Scripts that build animated scenes
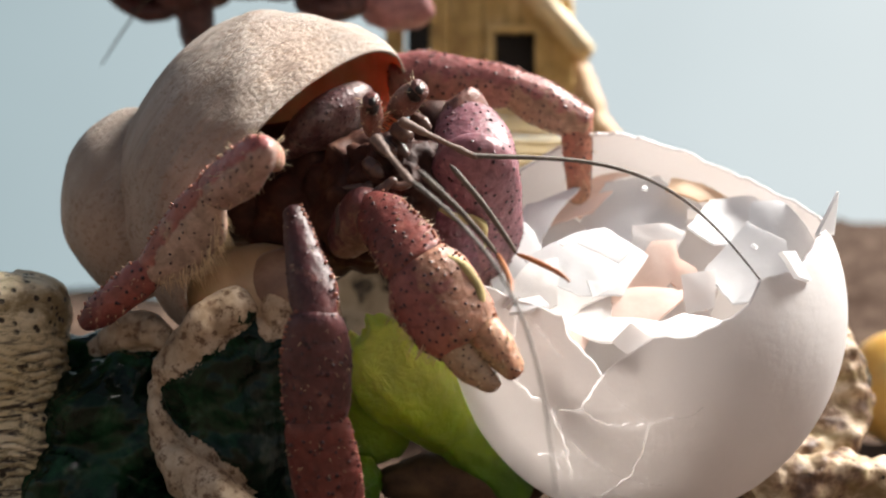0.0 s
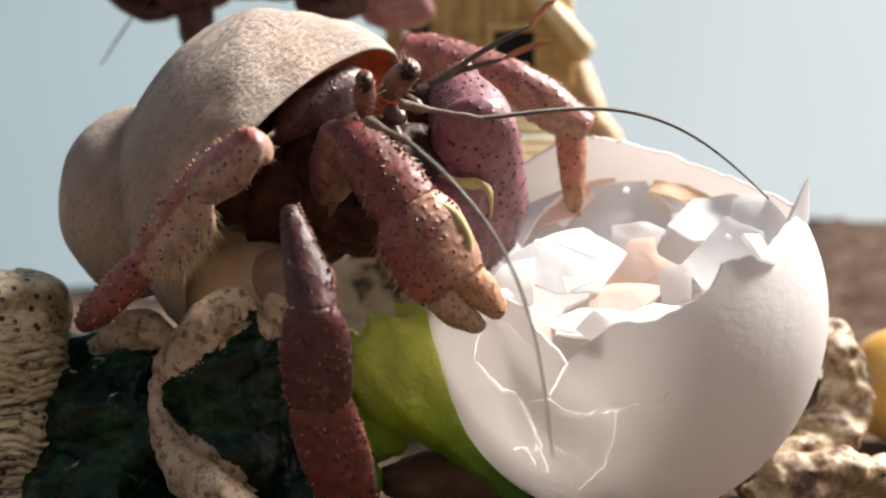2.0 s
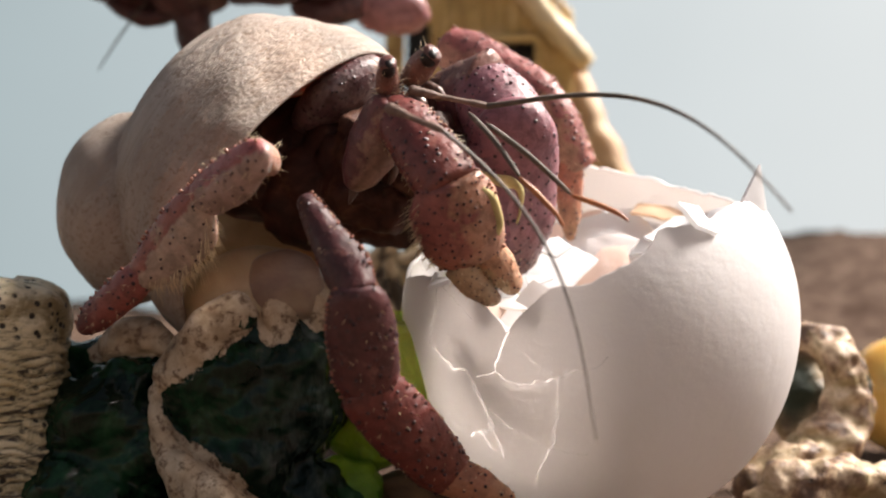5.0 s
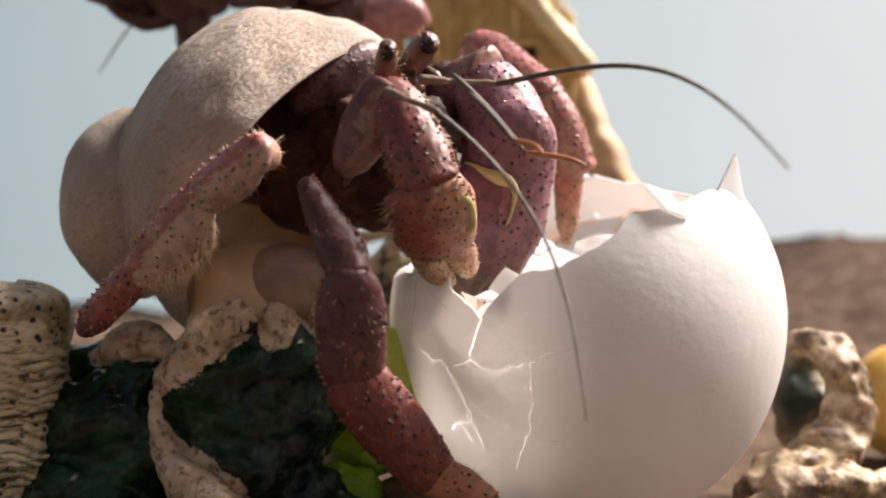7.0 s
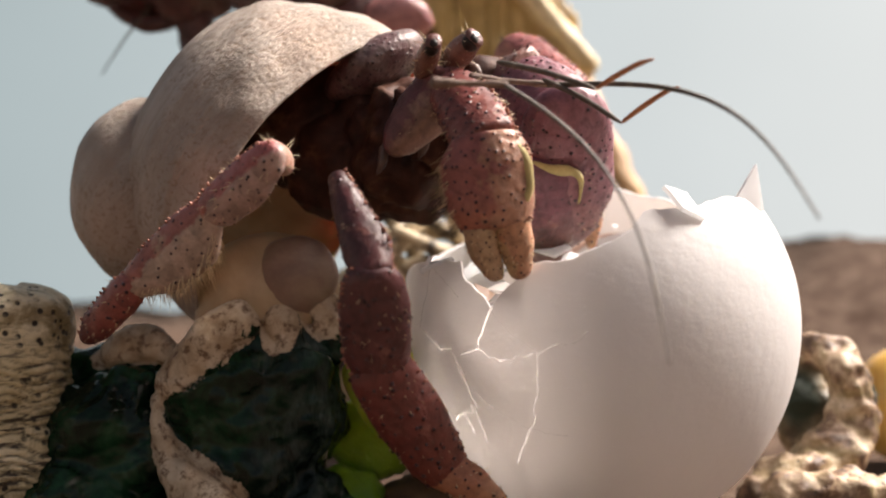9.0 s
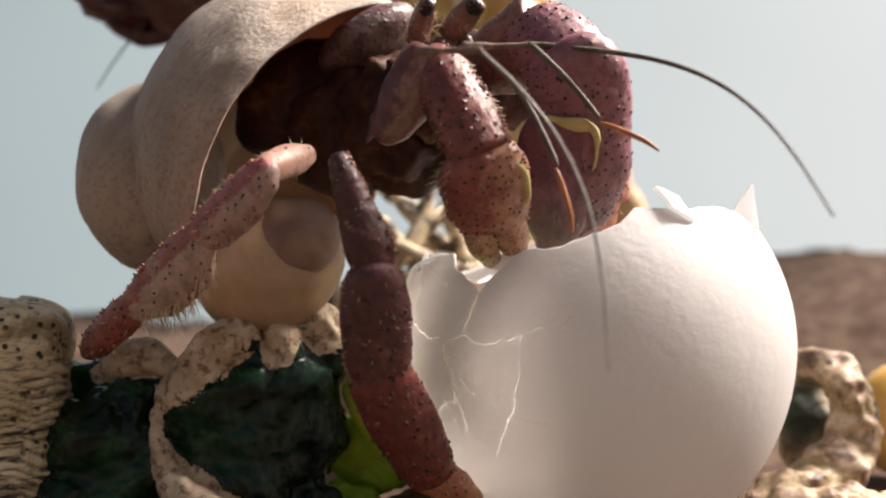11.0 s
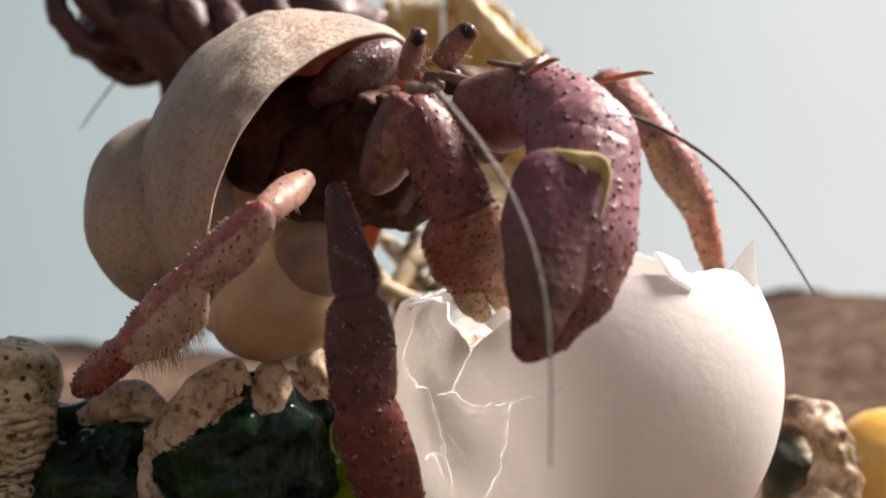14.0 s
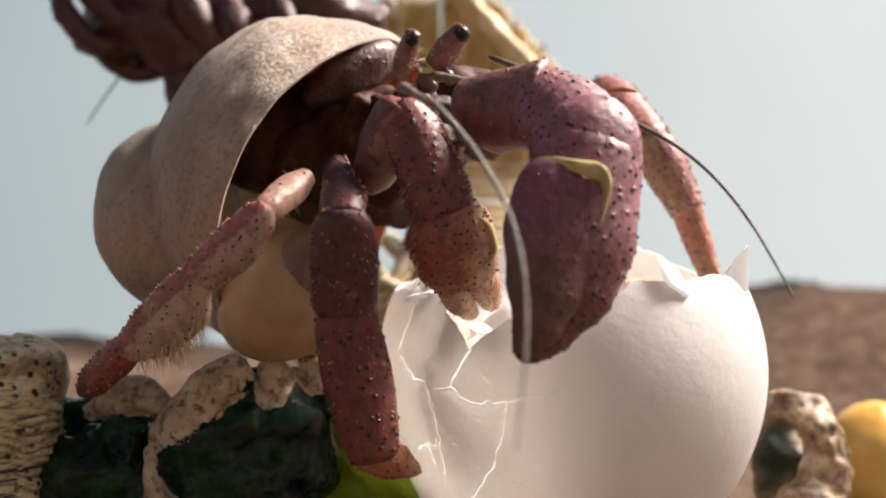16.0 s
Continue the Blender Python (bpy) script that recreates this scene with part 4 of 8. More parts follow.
# walking leg before the egg
front_merus = segment("leg_merus", 10.09, ((0, 0.9, 0.8, 0), (0.3, 1.5, 1.1, 0), (0.75, 2.3, 1.4, 0.2), (1, 1.7, 1.2, 0)), (0.055, 0.017, 0.018), (0.085, 0.026, 0.025), 5, "", 40, 0.35, ridge=1)
front_carpus = segment("leg_carpus", 9.73, ((0, 1.7, 1.3, 0), (0.16, 2.8, 1.7, 0), (0.4, 3.25, 1.9, 0), (0.8, 3.1, 1.8, 0), (1, 2.3, 1.5, 0)), (0.080, 0.027, 0.029), (0.098, 0.031, 0.029), 6, "dark maroon swollen leg segment", 70, 0.4, wart_size=0.21, spot=1.25, ridge=-1)
front_propodus = segment("leg_propodus", 12.94, ((0, 2.3, 1.5, 0), (0.12, 3.1, 1.8, 0), (0.45, 3.35, 1.9, 0), (0.8, 2.9, 1.7, 0), (1, 2.2, 1.4, 0)), (0.135, 0.038, 0.031), (0.165, 0.054, 0.038), 7, "", 60, 0.4, wart_size=0.25, spot=1.35, ridge=1)
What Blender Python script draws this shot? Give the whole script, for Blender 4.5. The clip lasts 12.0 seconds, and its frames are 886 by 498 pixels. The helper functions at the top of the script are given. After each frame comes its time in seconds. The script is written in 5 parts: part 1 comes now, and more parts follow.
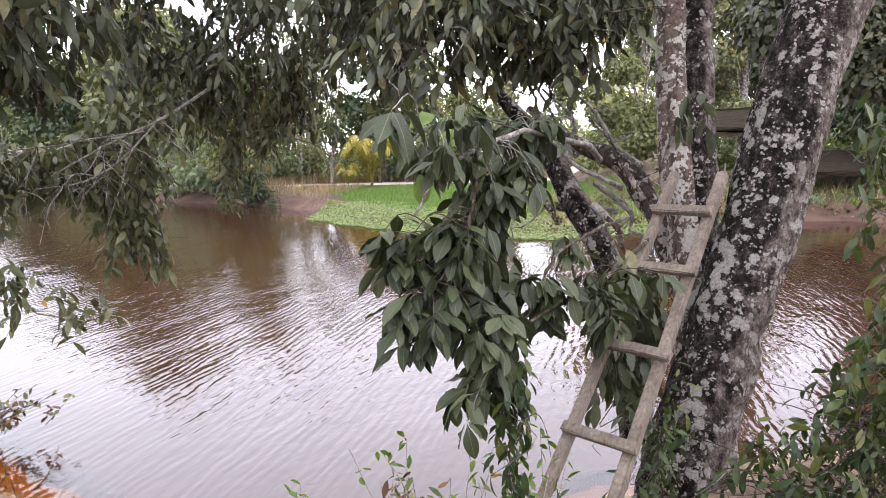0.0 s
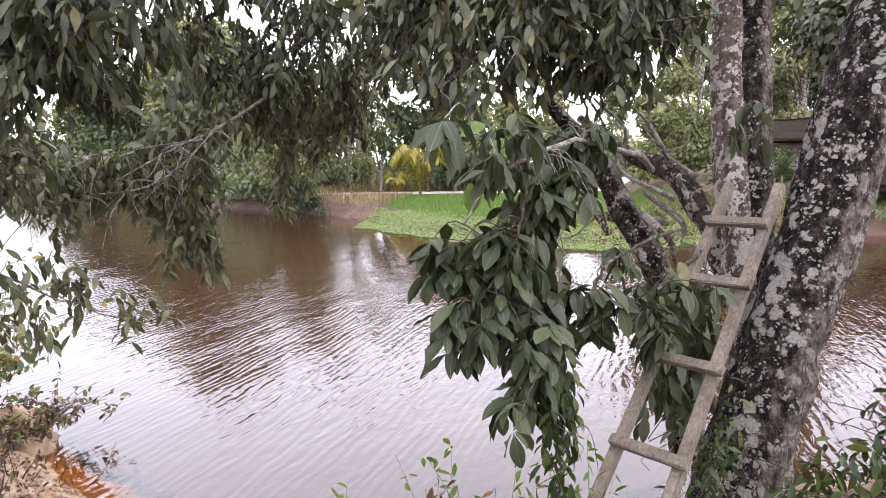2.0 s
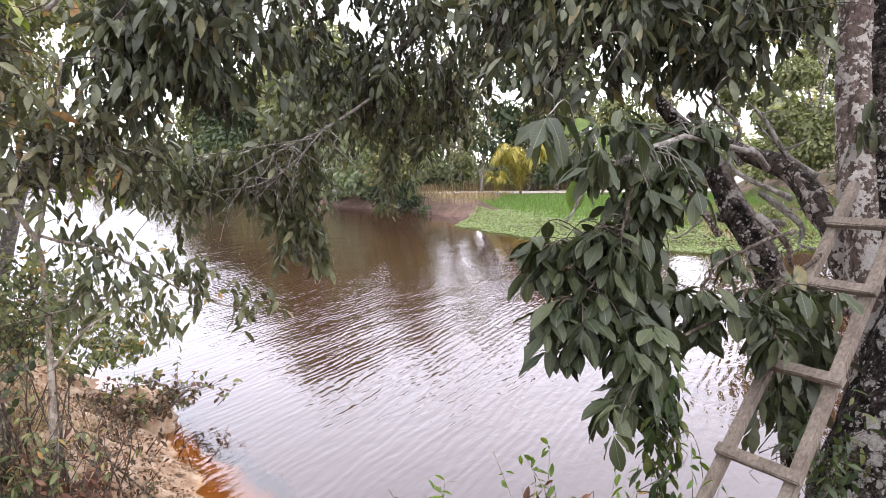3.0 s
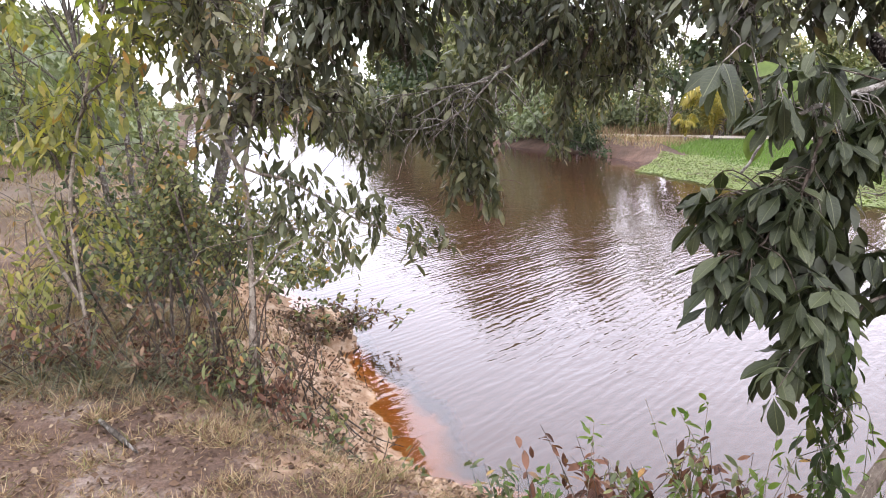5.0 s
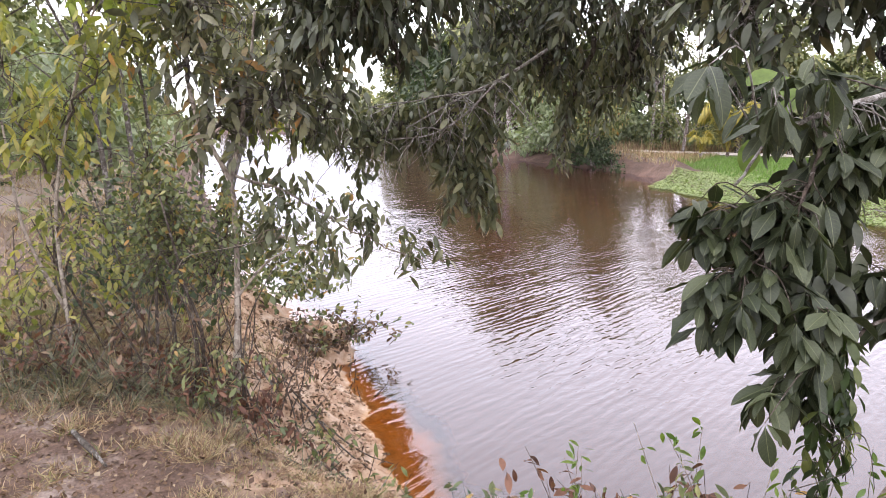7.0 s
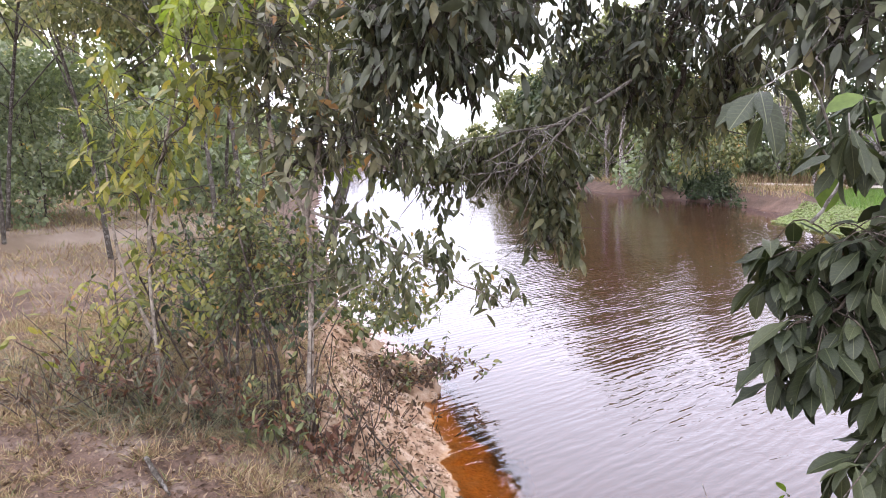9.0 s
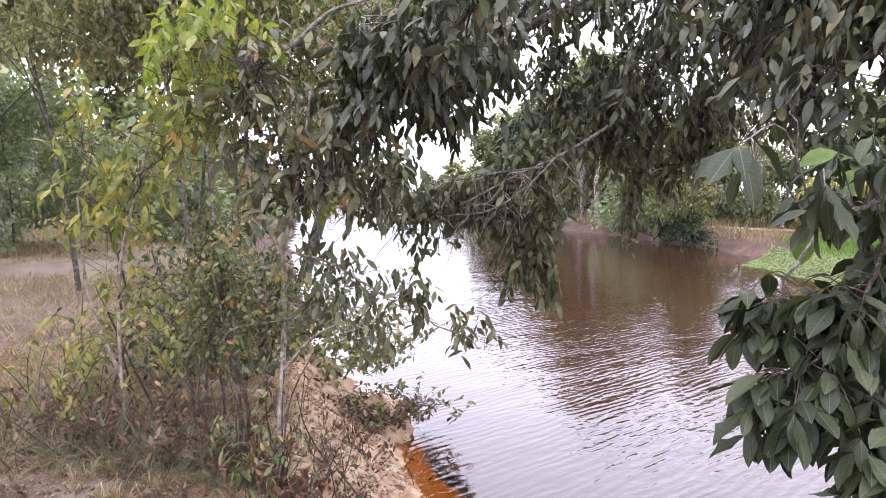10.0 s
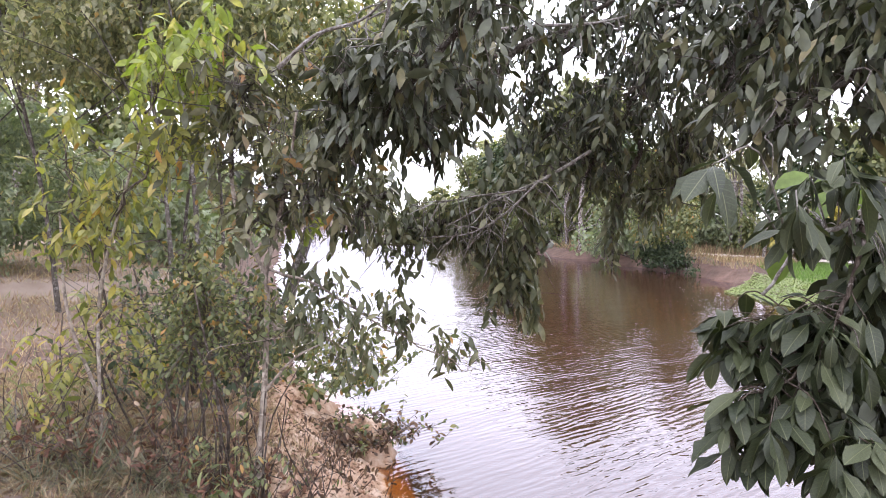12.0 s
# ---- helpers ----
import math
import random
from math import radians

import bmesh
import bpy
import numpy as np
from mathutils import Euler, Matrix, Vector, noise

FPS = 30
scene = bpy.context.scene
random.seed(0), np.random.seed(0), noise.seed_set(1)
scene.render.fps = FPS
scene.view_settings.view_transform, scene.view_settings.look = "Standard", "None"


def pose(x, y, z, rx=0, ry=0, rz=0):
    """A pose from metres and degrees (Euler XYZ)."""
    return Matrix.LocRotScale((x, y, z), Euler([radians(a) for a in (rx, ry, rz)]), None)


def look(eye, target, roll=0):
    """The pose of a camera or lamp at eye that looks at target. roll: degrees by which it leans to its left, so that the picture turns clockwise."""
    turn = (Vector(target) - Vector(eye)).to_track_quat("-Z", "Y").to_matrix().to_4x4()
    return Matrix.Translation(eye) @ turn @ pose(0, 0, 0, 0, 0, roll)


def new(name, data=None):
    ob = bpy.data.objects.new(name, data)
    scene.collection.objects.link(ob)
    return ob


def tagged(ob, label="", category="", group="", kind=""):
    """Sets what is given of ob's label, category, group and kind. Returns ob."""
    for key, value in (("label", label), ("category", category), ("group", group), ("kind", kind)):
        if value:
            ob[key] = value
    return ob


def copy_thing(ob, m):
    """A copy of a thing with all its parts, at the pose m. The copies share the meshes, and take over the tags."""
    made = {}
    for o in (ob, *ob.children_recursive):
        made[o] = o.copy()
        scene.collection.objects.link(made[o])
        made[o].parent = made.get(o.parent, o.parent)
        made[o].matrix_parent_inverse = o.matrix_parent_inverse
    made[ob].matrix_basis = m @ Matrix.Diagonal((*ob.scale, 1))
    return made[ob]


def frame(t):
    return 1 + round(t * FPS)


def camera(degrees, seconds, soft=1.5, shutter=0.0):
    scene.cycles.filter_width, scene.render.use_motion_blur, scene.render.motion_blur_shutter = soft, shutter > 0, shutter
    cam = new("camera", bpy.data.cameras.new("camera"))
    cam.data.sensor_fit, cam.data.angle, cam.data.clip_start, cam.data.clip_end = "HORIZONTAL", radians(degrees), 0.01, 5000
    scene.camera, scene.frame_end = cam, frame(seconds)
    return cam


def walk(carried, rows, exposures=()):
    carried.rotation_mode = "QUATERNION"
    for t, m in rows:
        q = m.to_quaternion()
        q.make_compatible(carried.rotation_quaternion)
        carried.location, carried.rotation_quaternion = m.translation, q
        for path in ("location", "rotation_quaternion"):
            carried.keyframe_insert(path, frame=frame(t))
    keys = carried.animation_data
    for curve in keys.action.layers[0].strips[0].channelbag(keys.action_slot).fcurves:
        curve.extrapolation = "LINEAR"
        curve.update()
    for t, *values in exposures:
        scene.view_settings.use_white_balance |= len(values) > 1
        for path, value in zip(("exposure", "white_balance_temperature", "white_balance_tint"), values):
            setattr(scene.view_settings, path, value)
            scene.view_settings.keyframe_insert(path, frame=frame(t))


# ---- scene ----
cam = camera(65.0, 12.0, soft=0.6)

# ---------------------------------------------------------------- camera
PATH = [
    (0, (0.000, 0.000, 2.353), (-0.000, 1.982, 2.083), -1.3),
    (0.5, (-0.004, -0.001, 2.361), (0.076, 1.981, 2.105), -1.8),
    (1, (-0.000, -0.013, 2.359), (0.090, 1.972, 2.130), -0.9),
    (1.5, (-0.016, -0.016, 2.356), (-0.029, 1.967, 2.102), -0.6),
    (2, (-0.008, -0.013, 2.350), (-0.142, 1.968, 2.109), -0.9),
    (2.5, (-0.013, -0.030, 2.341), (-0.320, 1.932, 2.106), -1.3),
    (4.5, (0.026, -0.023, 2.359), (-0.648, 1.830, 2.026), 0.8),
    (5, (0.060, -0.081, 2.361), (-0.820, 1.670, 1.961), -0.2),
    (5.5, (0.073, -0.061, 2.367), (-0.926, 1.637, 2.020), 0.6),
    (6, (0.086, -0.040, 2.369), (-0.904, 1.671, 2.067), 0.6),
    (6.5, (0.104, 0.001, 2.340), (-0.764, 1.769, 1.994), 0.4),
    (8.5, (0.226, 0.313, 2.325), (-0.987, 1.861, 1.964), 1.1),
    (9, (0.269, 0.294, 2.332), (-0.930, 1.873, 2.065), -0.2),
    (9.5, (0.265, 0.304, 2.338), (-0.945, 1.881, 2.110), -0.2),
    (10, (0.247, 0.308, 2.355), (-0.902, 1.937, 2.193), 1.2),
    (10.5, (0.278, 0.275, 2.344), (-0.822, 1.941, 2.219), 2.0),
    (11, (0.278, 0.267, 2.333), (-0.888, 1.889, 2.226), 1.6),
    (11.5, (0.260, 0.284, 2.333), (-0.917, 1.897, 2.227), 1.4),
    (12, (0.268, 0.295, 2.334), (-0.850, 1.951, 2.245), 1.7),
]
walk(cam, [(t, look(eye, target, roll)) for t, eye, target, roll in PATH], exposures=[(0, -0.43, 6700, 6), (2.5, -0.43, 6700, 6), (4.5, -0.46, 6700, 8), (6.5, -0.46, 6700, 9), (9, -0.45, 6450, 11), (12, -0.40, 6400, 12)])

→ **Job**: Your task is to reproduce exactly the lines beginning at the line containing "made[o].parent = made.get(o.parent, o.parent)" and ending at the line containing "shutter > 0, shutter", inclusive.

→ **Reply to the task**:
        made[o].parent = made.get(o.parent, o.parent)
        made[o].matrix_parent_inverse = o.matrix_parent_inverse
    made[ob].matrix_basis = m @ Matrix.Diagonal((*ob.scale, 1))
    return made[ob]


def frame(t):
    return 1 + round(t * FPS)


def camera(degrees, seconds, soft=1.5, shutter=0.0):
    scene.cycles.filter_width, scene.render.use_motion_blur, scene.render.motion_blur_shutter = soft, shutter > 0, shutter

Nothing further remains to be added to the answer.